The other article is about a woman arrested for having over one hundred dead cats in her house -- a cat collector. She admits to it, but she insists she was never cruel. She loved those animals. But over thirty living kittens and about a dozen living cats were removed, and the rest were dead. Poor woman. She lost control, kept taking them in, taking them in, feeding them letting them breed. They were eating the neighbor cat's food. They were everywhere. And all the dead ones. That seems tragic too, in a smaller way.

The cat article makes me realize the depth of love and affection that humans can have for pets, especially cats. Last night, while Adam was in bed watching TV and I was on the computer, Tuesday jumped up onto his chest and asked for love. And he started cuddling and cooing naturally, and he said to her, "You love me so much, don't you? You love me more than my wife loves me." And I asked what he meant. He said, "She loves me unconditionally in a way a human can't. To her, I am father, packmate, lover, god. I am her world."
And I thought about this. He is right, in a way. A cat will love a human with a kind of love not equaled by other humans, not even a lover, spouse, parent, child. And a human will love a cat with a certain kind of love different from that toward other humans. Love for a child, almost, but not quite. I don't know if I can explain how love between human and feline works. I just feel it. It's different. It's a different power. I told him that I understood. I said, "I love you as much as I could ever love you. I'm not in competition with the kitten." He grinned and said, "Yes, but she is in competition with you." As if to prove that point, Tuesday did her cute little sideways collapse against his chest, closed her eyes, tucked her head under his chin, and purred. She really does love him in a very specific feline way that I don't know if humans can really grasp.
And I thought, this woman must have had so much love for the cats. And maybe she just never saw what was happening to her home.

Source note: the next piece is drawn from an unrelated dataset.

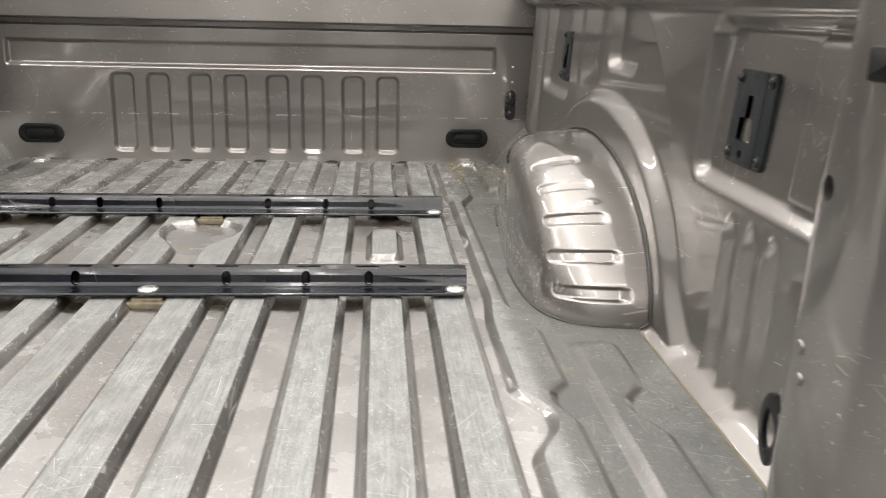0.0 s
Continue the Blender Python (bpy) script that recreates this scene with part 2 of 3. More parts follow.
    base = mix(nt, math_node(nt, "MULTIPLY", ramp(nt, grit, 0.52, 0.68), math_node(nt, "MULTIPLY", grit_share, 0.5)), base, (0.085, 0.082, 0.075))
    base = mix(nt, math_node(nt, "MULTIPLY", ramp(nt, grit, 0.46, 0.32), math_node(nt, "MULTIPLY", grit_share, 0.3)), base, (0.42, 0.42, 0.405))
    # brown grime gathered in the grooves under the rails, with shade painted in
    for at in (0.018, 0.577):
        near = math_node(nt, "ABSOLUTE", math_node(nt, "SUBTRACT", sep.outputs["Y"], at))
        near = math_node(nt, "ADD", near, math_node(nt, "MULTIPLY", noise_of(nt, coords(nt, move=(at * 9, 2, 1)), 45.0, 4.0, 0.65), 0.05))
        gunk_shade = math_node(nt, "MULTIPLY", ramp(nt, near, 0.070, 0.088, 0.95, 0.0), ramp(nt, sep.outputs["Z"], -0.008, -0.003, 1.0, 0.0))
        # whole floor strip below the rail painted dark, as the rail's shade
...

We have Puff with us now, the long-haired gray and white tabby that his Aunt Randy made him take. I'd like to give her to someone else. She is the sweetest cat I have ever known, truly gentle; I love her but my allergies don't. I'll keep her if we cannot find her a home, but I don't do well with long-haired cats. And the love I feel toward her isn't great. Not like the love I have for Tuesday. I look at Tuesday like my child. I'd do anything in my power to keep her safe and healthy. But Puff... I want Puff to have someone who can really love her. She needs a love I can't give her. And I know Tuesday is insanely jealous and territorial.
Tuesday is one of those "I only love mommy and daddy" cats. She will growl and hiss even at Charlotte, who helped care for her from the day we got her. Then again, she seems to see Charlotte as more of a playmate. I am trying to get her to open up more to other people. When people come over, I want them to be able to play with her and cuddle her without getting scratched.

That is all I can really think about right now. I have to stop glancing at the Post now.